#### [Raw data]
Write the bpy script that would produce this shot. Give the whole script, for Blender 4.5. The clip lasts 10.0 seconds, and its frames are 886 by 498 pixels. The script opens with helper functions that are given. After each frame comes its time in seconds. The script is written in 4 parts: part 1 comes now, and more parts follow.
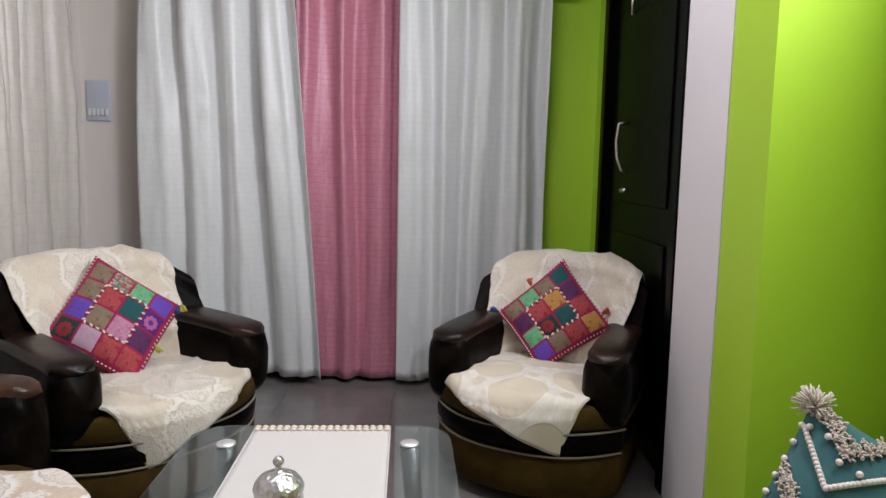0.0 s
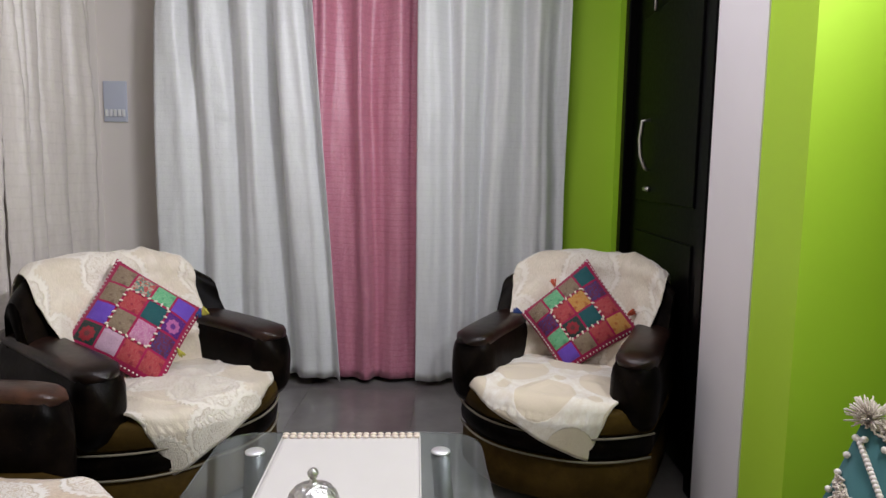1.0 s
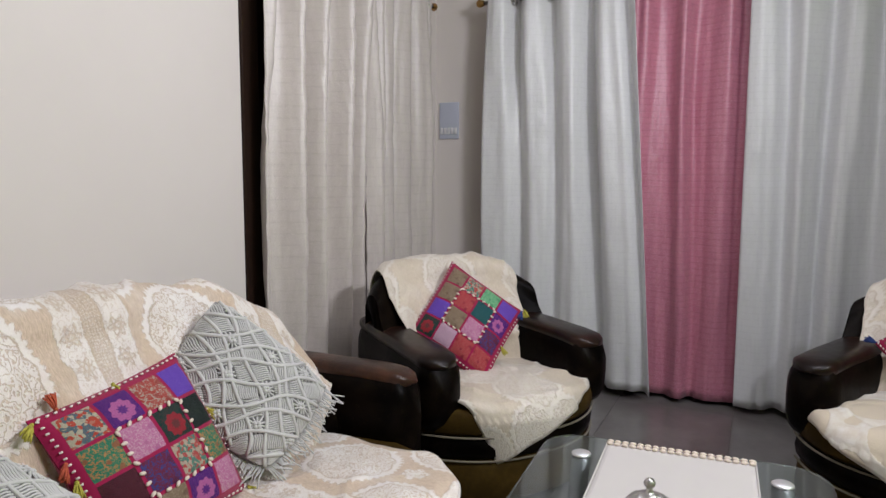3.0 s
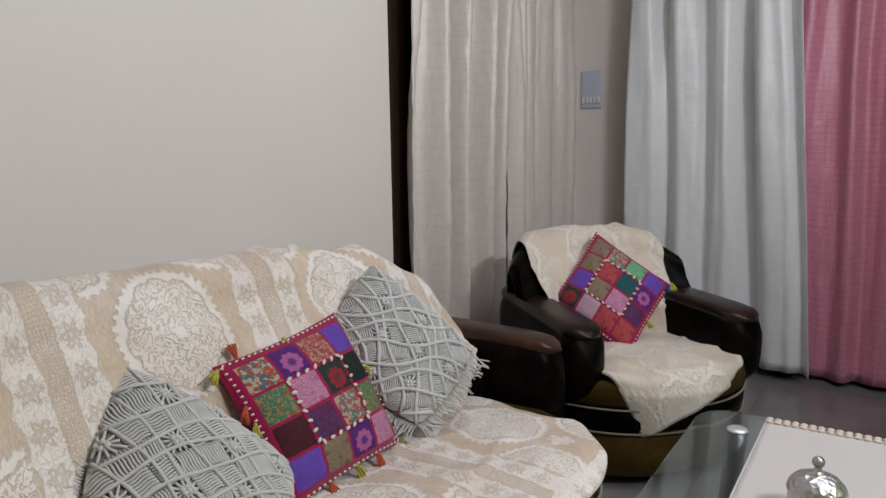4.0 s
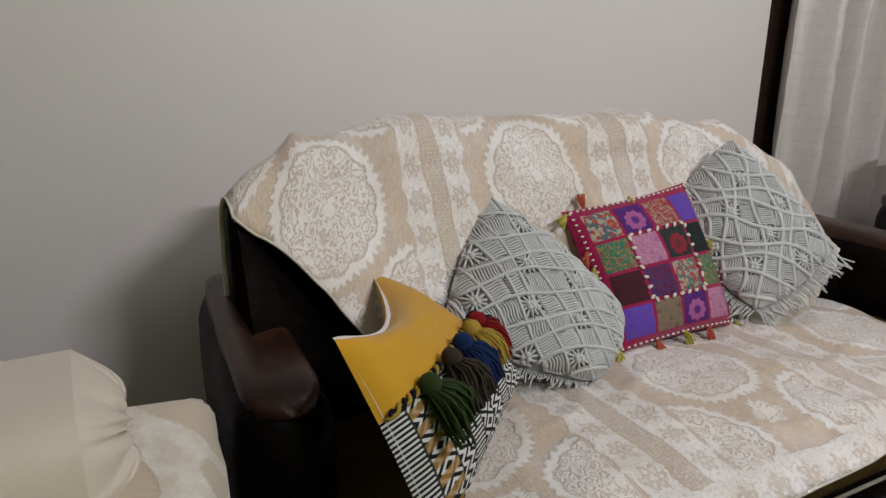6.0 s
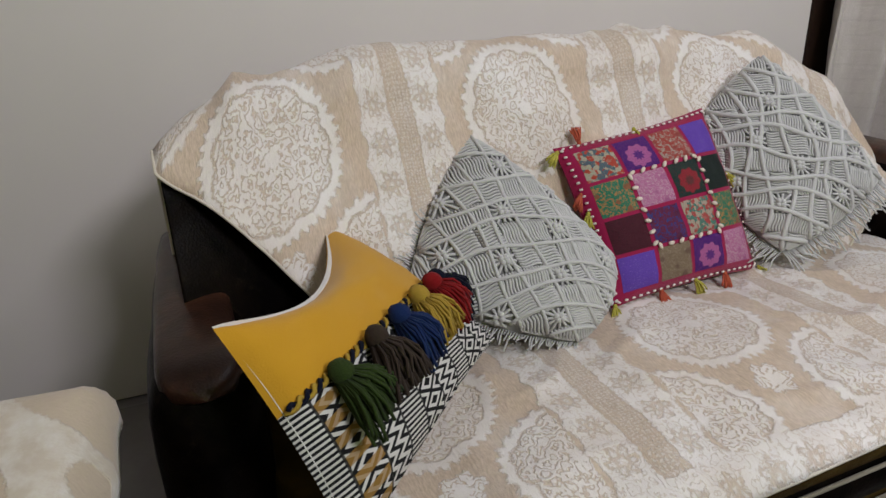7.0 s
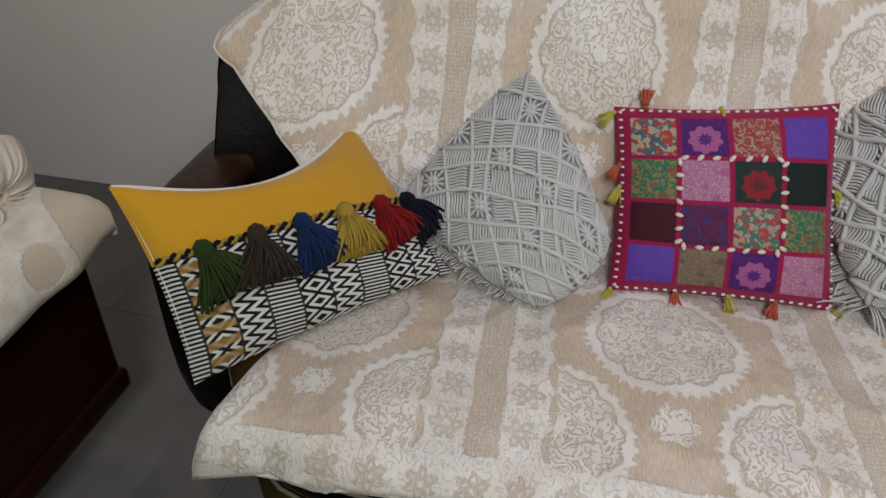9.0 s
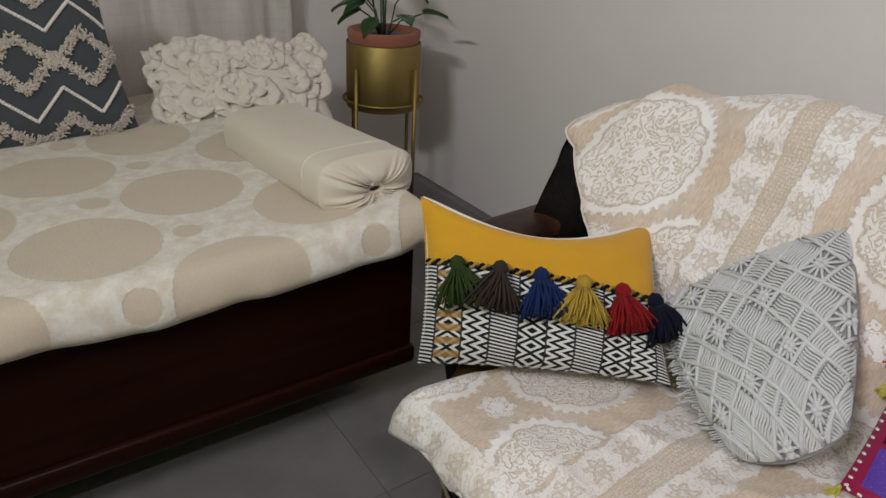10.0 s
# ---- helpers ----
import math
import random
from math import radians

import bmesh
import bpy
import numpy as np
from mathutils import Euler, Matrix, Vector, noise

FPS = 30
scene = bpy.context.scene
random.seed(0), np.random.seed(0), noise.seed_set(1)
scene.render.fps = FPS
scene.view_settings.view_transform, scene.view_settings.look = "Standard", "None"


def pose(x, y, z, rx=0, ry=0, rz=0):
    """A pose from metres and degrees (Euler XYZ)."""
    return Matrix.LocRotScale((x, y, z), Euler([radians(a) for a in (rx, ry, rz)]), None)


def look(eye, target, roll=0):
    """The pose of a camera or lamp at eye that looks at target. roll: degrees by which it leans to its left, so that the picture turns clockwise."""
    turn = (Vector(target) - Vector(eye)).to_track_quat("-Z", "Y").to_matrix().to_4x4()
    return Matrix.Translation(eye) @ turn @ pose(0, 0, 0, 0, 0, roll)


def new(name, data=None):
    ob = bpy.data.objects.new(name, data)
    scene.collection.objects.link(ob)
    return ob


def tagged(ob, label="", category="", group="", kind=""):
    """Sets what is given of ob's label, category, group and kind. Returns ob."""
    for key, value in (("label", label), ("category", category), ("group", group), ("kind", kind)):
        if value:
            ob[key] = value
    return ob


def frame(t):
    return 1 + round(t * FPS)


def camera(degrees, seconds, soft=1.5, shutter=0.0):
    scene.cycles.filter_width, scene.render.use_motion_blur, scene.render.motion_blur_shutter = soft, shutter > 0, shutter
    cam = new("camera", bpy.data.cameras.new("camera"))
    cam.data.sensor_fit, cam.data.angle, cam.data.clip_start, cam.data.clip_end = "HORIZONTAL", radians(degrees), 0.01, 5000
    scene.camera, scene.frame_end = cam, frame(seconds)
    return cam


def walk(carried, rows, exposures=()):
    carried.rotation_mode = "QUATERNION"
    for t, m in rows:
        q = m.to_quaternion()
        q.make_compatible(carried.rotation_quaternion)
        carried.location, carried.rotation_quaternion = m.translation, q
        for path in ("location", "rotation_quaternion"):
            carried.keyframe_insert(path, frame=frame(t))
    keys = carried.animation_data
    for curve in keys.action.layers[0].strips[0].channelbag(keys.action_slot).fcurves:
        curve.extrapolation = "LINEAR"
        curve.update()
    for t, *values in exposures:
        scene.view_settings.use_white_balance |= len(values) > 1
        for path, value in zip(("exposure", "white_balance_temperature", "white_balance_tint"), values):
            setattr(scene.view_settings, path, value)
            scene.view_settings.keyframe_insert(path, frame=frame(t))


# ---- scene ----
cam = camera(66.3, 10.0)
PATH = [
    (0, (0.751, 1.263, 1.228), (0.756, 3.25, 1.005), 1.2),
    (0.5, (0.729, 1.304, 1.232), (0.76, 3.29, 0.995), 1.1),
    (1, (0.694, 1.3, 1.247), (0.672, 3.286, 1.01), 0.8),
    (1.5, (0.671, 1.287, 1.259), (0.492, 3.269, 1.057), 0.5),
    (2, (0.646, 1.274, 1.244), (0.264, 3.23, 1.08), 0.4),
    (2.4, (0.613, 1.264, 1.236), (0.024, 3.169, 1.083), 0.2),
    (2.5, (0.605, 1.258, 1.24), (-0.023, 3.15, 1.079), 0.3),
    (3.8, (0.595, 1.226, 1.236), (-0.545, 2.848, 0.967), -0.8),
    (4, (0.575, 1.207, 1.218), (-0.603, 2.799, 0.939), -0.8),
    (4.5, (0.571, 1.19, 1.196), (-0.766, 2.633, 0.838), -1.1),
    (5, (0.574, 1.17, 1.162), (-0.947, 2.403, 0.75), -0.2),
    (5.5, (0.593, 1.152, 1.127), (-1.072, 2.156, 0.658), 0.8),
    (6, (0.615, 1.128, 1.101), (-1.125, 1.953, 0.562), 0.7),
    (6.2, (0.612, 1.122, 1.096), (-1.134, 1.915, 0.528), 0.9),
    (7.3, (0.495, 1.48, 1.141), (-1.236, 2.01, 0.29), -3.3),
    (7.5, (0.472, 1.526, 1.194), (-1.25, 1.987, 0.287), -3.5),
    (8, (0.502, 1.672, 1.22), (-1.163, 1.985, 0.157), -4.2),
    (8.5, (0.632, 1.845, 1.245), (-1.02, 1.889, 0.118), 0.2),
    (9, (0.592, 2.031, 1.259), (-1.031, 1.7, 0.138), 1.7),
    (9.3, (0.541, 2.128, 1.248), (-0.986, 1.463, 0.141), 0.1),
    (9.5, (0.522, 2.173, 1.235), (-0.898, 1.285, 0.143), -0.7),
    (9.7, (0.512, 2.258, 1.25), (-0.796, 1.174, 0.194), 1.9),
    (10, (0.539, 2.435, 1.294), (-0.509, 0.995, 0.384), 3.5),
]
walk(cam, [(t, look(eye, target, roll)) for t, eye, target, roll in PATH],
     exposures=[(0.0, -0.06), (2.5, -0.15), (4.0, -0.58), (6.0, -0.64), (7.5, -0.60), (8.5, -0.75), (9.5, -0.68), (10.0, -0.44)])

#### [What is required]
Would you set down the listing exactly, omitting pictures?

#### [Reply to the task]
Write the bpy script that would produce this shot. Give the whole script, for Blender 4.5. The clip lasts 10.0 seconds, and its frames are 886 by 498 pixels. The script opens with helper functions that are given. After each frame comes its time in seconds. The script is written in 4 parts: part 1 comes now, and more parts follow.
0.0 s
1.0 s
3.0 s
4.0 s
6.0 s
7.0 s
9.0 s
10.0 s
# ---- helpers ----
import math
import random
from math import radians

import bmesh
import bpy
import numpy as np
from mathutils import Euler, Matrix, Vector, noise

FPS = 30
scene = bpy.context.scene
random.seed(0), np.random.seed(0), noise.seed_set(1)
scene.render.fps = FPS
scene.view_settings.view_transform, scene.view_settings.look = "Standard", "None"


def pose(x, y, z, rx=0, ry=0, rz=0):
    """A pose from metres and degrees (Euler XYZ)."""
    return Matrix.LocRotScale((x, y, z), Euler([radians(a) for a in (rx, ry, rz)]), None)


def look(eye, target, roll=0):
    """The pose of a camera or lamp at eye that looks at target. roll: degrees by which it leans to its left, so that the picture turns clockwise."""
    turn = (Vector(target) - Vector(eye)).to_track_quat("-Z", "Y").to_matrix().to_4x4()
    return Matrix.Translation(eye) @ turn @ pose(0, 0, 0, 0, 0, roll)


def new(name, data=None):
    ob = bpy.data.objects.new(name, data)
    scene.collection.objects.link(ob)
    return ob


def tagged(ob, label="", category="", group="", kind=""):
    """Sets what is given of ob's label, category, group and kind. Returns ob."""
    for key, value in (("label", label), ("category", category), ("group", group), ("kind", kind)):
        if value:
            ob[key] = value
    return ob


def frame(t):
    return 1 + round(t * FPS)


def camera(degrees, seconds, soft=1.5, shutter=0.0):
    scene.cycles.filter_width, scene.render.use_motion_blur, scene.render.motion_blur_shutter = soft, shutter > 0, shutter
    cam = new("camera", bpy.data.cameras.new("camera"))
    cam.data.sensor_fit, cam.data.angle, cam.data.clip_start, cam.data.clip_end = "HORIZONTAL", radians(degrees), 0.01, 5000
    scene.camera, scene.frame_end = cam, frame(seconds)
    return cam


def walk(carried, rows, exposures=()):
    carried.rotation_mode = "QUATERNION"
    for t, m in rows:
        q = m.to_quaternion()
        q.make_compatible(carried.rotation_quaternion)
        carried.location, carried.rotation_quaternion = m.translation, q
        for path in ("location", "rotation_quaternion"):
            carried.keyframe_insert(path, frame=frame(t))
    keys = carried.animation_data
    for curve in keys.action.layers[0].strips[0].channelbag(keys.action_slot).fcurves:
        curve.extrapolation = "LINEAR"
        curve.update()
    for t, *values in exposures:
        scene.view_settings.use_white_balance |= len(values) > 1
        for path, value in zip(("exposure", "white_balance_temperature", "white_balance_tint"), values):
            setattr(scene.view_settings, path, value)
            scene.view_settings.keyframe_insert(path, frame=frame(t))


# ---- scene ----
cam = camera(66.3, 10.0)
PATH = [
    (0, (0.751, 1.263, 1.228), (0.756, 3.25, 1.005), 1.2),
    (0.5, (0.729, 1.304, 1.232), (0.76, 3.29, 0.995), 1.1),
    (1, (0.694, 1.3, 1.247), (0.672, 3.286, 1.01), 0.8),
    (1.5, (0.671, 1.287, 1.259), (0.492, 3.269, 1.057), 0.5),
    (2, (0.646, 1.274, 1.244), (0.264, 3.23, 1.08), 0.4),
    (2.4, (0.613, 1.264, 1.236), (0.024, 3.169, 1.083), 0.2),
    (2.5, (0.605, 1.258, 1.24), (-0.023, 3.15, 1.079), 0.3),
    (3.8, (0.595, 1.226, 1.236), (-0.545, 2.848, 0.967), -0.8),
    (4, (0.575, 1.207, 1.218), (-0.603, 2.799, 0.939), -0.8),
    (4.5, (0.571, 1.19, 1.196), (-0.766, 2.633, 0.838), -1.1),
    (5, (0.574, 1.17, 1.162), (-0.947, 2.403, 0.75), -0.2),
    (5.5, (0.593, 1.152, 1.127), (-1.072, 2.156, 0.658), 0.8),
    (6, (0.615, 1.128, 1.101), (-1.125, 1.953, 0.562), 0.7),
    (6.2, (0.612, 1.122, 1.096), (-1.134, 1.915, 0.528), 0.9),
    (7.3, (0.495, 1.48, 1.141), (-1.236, 2.01, 0.29), -3.3),
    (7.5, (0.472, 1.526, 1.194), (-1.25, 1.987, 0.287), -3.5),
    (8, (0.502, 1.672, 1.22), (-1.163, 1.985, 0.157), -4.2),
    (8.5, (0.632, 1.845, 1.245), (-1.02, 1.889, 0.118), 0.2),
    (9, (0.592, 2.031, 1.259), (-1.031, 1.7, 0.138), 1.7),
    (9.3, (0.541, 2.128, 1.248), (-0.986, 1.463, 0.141), 0.1),
    (9.5, (0.522, 2.173, 1.235), (-0.898, 1.285, 0.143), -0.7),
    (9.7, (0.512, 2.258, 1.25), (-0.796, 1.174, 0.194), 1.9),
    (10, (0.539, 2.435, 1.294), (-0.509, 0.995, 0.384), 3.5),
]
walk(cam, [(t, look(eye, target, roll)) for t, eye, target, roll in PATH],
     exposures=[(0.0, -0.06), (2.5, -0.15), (4.0, -0.58), (6.0, -0.64), (7.5, -0.60), (8.5, -0.75), (9.5, -0.68), (10.0, -0.44)])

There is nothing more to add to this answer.